OBJECTIVE: Without the images, write out the whole listing exactly.

DATASET SECTION:
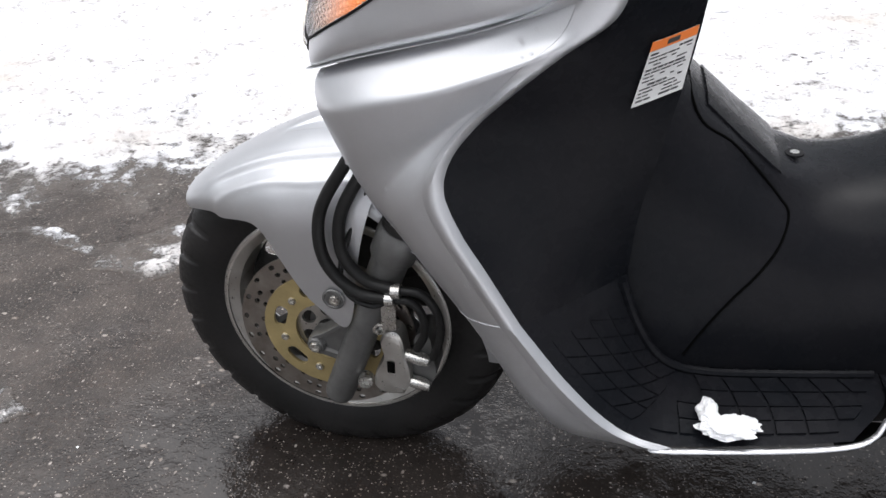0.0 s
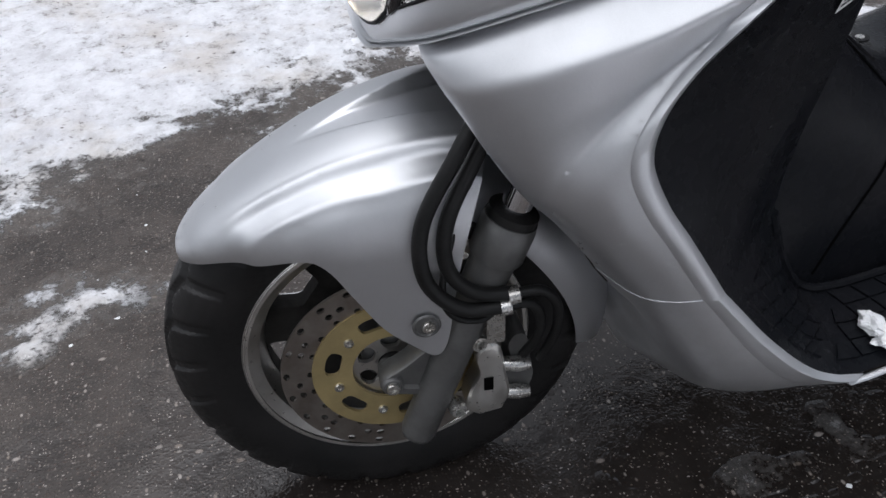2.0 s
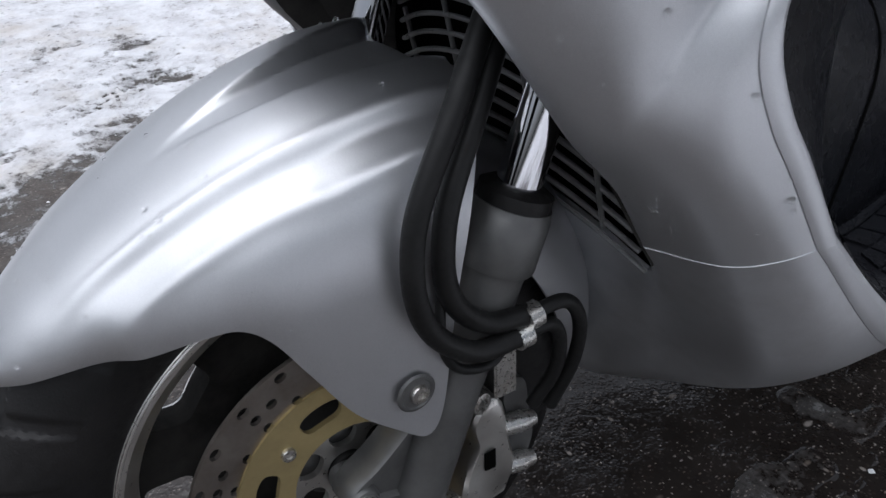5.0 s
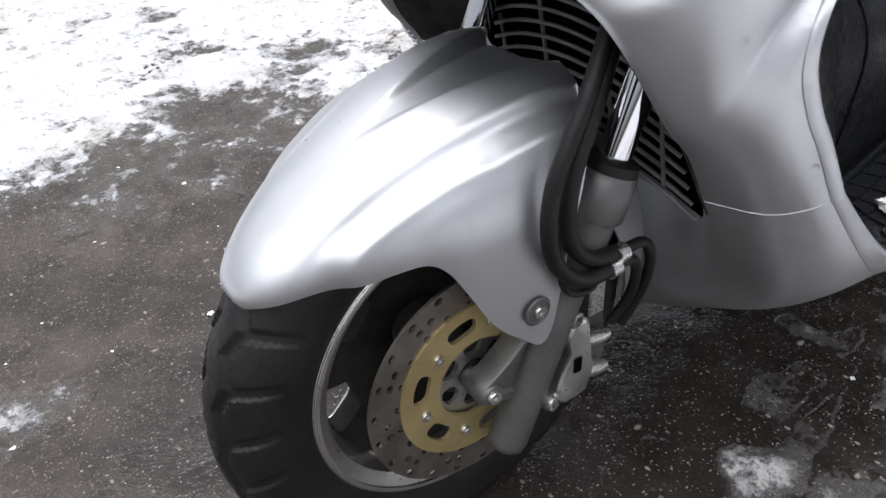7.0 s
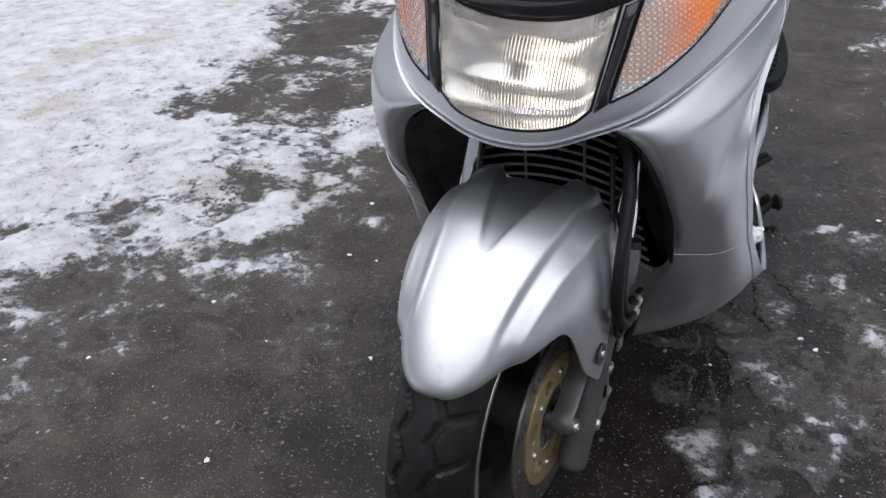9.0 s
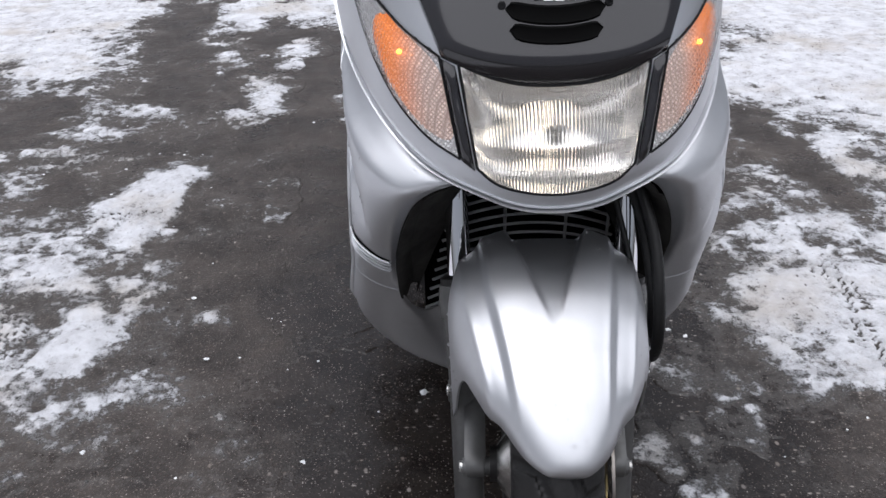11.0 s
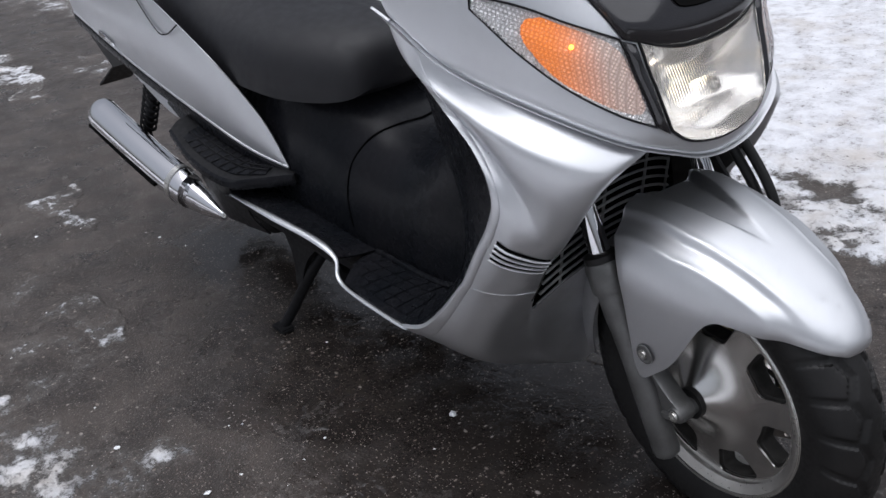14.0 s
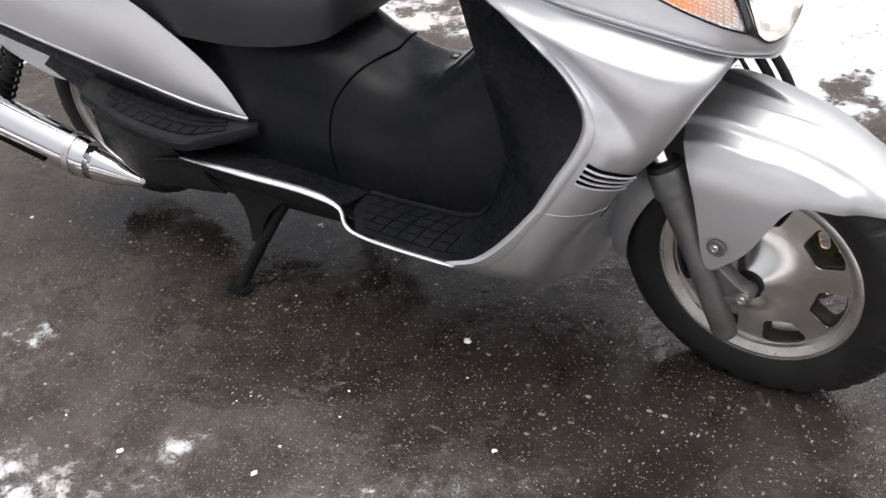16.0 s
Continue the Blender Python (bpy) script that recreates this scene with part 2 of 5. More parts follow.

COMPLETED TASK:
0.0 s
2.0 s
5.0 s
7.0 s
9.0 s
11.0 s
14.0 s
16.0 s
Continue the Blender Python (bpy) script that recreates this scene with part 2 of 5. More parts follow.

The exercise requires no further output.